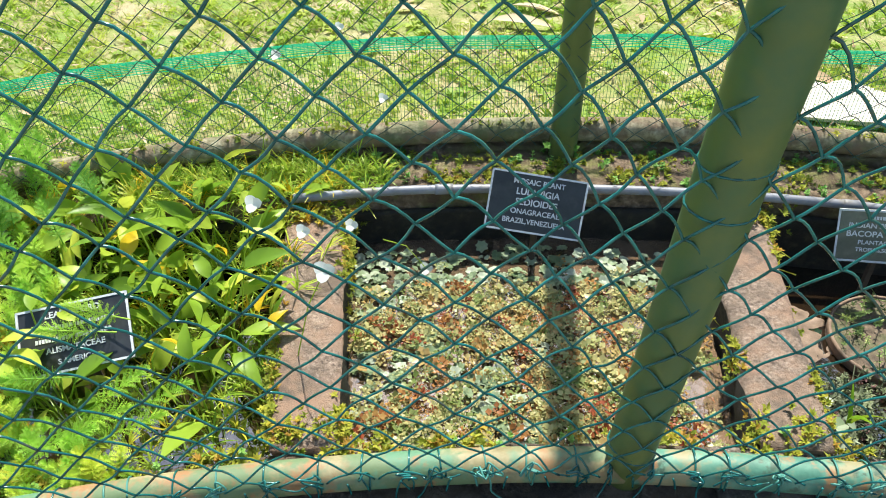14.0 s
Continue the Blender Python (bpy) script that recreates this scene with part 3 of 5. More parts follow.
net("plastic_net", [gl + along * (1.8 * i / 30) - out * 0.035 for i in range(31)], -0.07, 0.13, "low green plastic net behind the gate")
# Planting helpers


def leaf(length, width, n=5, fold=0.3, droop=0.3, belly=0.85, tip=1.0):
    """A blade along +y: two halves folded at the midrib."""
    verts, tris = [], []
    for i in range(n + 1):
        t = i / n
        w = 0.5 * width * max(math.sin(math.pi * min(t ** belly, 1.0)) ** tip, 0.02 if i in (0, n) else 0.05)
        y, z = length * t * (1 - 0.15 * droop * t), -droop * length * t * t * 0.6
        verts += [(-w, y, z + fold * w), (0, y, z), (w, y, z + fold * w)]
    for i in range(n):
        a, b = 3 * i, 3 * i + 3
        tris += [(a, a + 1, b + 1), (a, b + 1, b), (a + 1, a + 2, b + 2), (a + 1, b + 2, b + 1)]
    return np.array(verts, float), np.array(tris, int)


def blend(pieces):
    """Joins (verts, tris) sets, each with its own 4x4 pose."""
    vs, ts, n = [], [], 0
    for (v, t), m in pieces:
        a = np.array(m)
        vs.append(v @ a[:3, :3].T + a[:3, 3])
        ts.append(t + n)
        n += len(v)
    return np.concatenate(vs), np.concatenate(ts)


def turn(rx=0.0, ry=0.0, rz=0.0):
    return Euler((radians(rx), radians(ry), radians(rz))).to_matrix().to_4x4()


def fill_mesh(name, verts, tris, mat, tint=None, smooth=False):
    me = bpy.data.meshes.new(name)
    me.vertices.add(len(verts))
    me.vertices.foreach_set("co", np.ascontiguousarray(verts, np.float32).ravel())
    me.loops.add(3 * len(tris))
    me.loops.foreach_set("vertex_index", np.ascontiguousarray(tris, np.int32).ravel())
    me.polygons.add(len(tris))
    me.polygons.foreach_set("loop_start", np.arange(0, 3 * len(tris), 3, dtype=np.int32))
    me.update(calc_edges=True)
    me.materials.append(mat)
    if tint is not None:
        me.attributes.new("tint", "FLOAT", "POINT").data.foreach_set("value", np.asarray(tint, np.float32))
    if smooth:
        me.polygons.foreach_set("use_smooth", np.ones(len(tris), bool))
    return me


def scatter(name, kinds, spots, mat, label="", category="", parent=None):
    """Many small plants as one mesh; spots are (kind, pose, tint)."""
    vs, ts, tint, n = [], [], [], 0
    for k, m, c in spots:
        v, t = kinds[k % len(kinds)]
        a = np.array(m)
        vs.append(v @ a[:3, :3].T + a[:3, 3])
        ts.append(t + n)
        tint.append(np.full(len(v), c))
        n += len(v)
    ob = new(name, fill_mesh(name, np.concatenate(vs), np.concatenate(ts), mat, np.concatenate(tint)))
    ob.parent = parent
    return tagged(ob, label, category, kind="stuff")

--

▶ **Description of the task**: Output the section opening with the line that has "Continue the Blender" and closing with the line that has "# Planting helpers". Keep both end lines and leave out the rest.

▶ **Worked answer**:
Continue the Blender Python (bpy) script that recreates this scene with part 3 of 5. More parts follow.
net("plastic_net", [gl + along * (1.8 * i / 30) - out * 0.035 for i in range(31)], -0.07, 0.13, "low green plastic net behind the gate")
# Planting helpers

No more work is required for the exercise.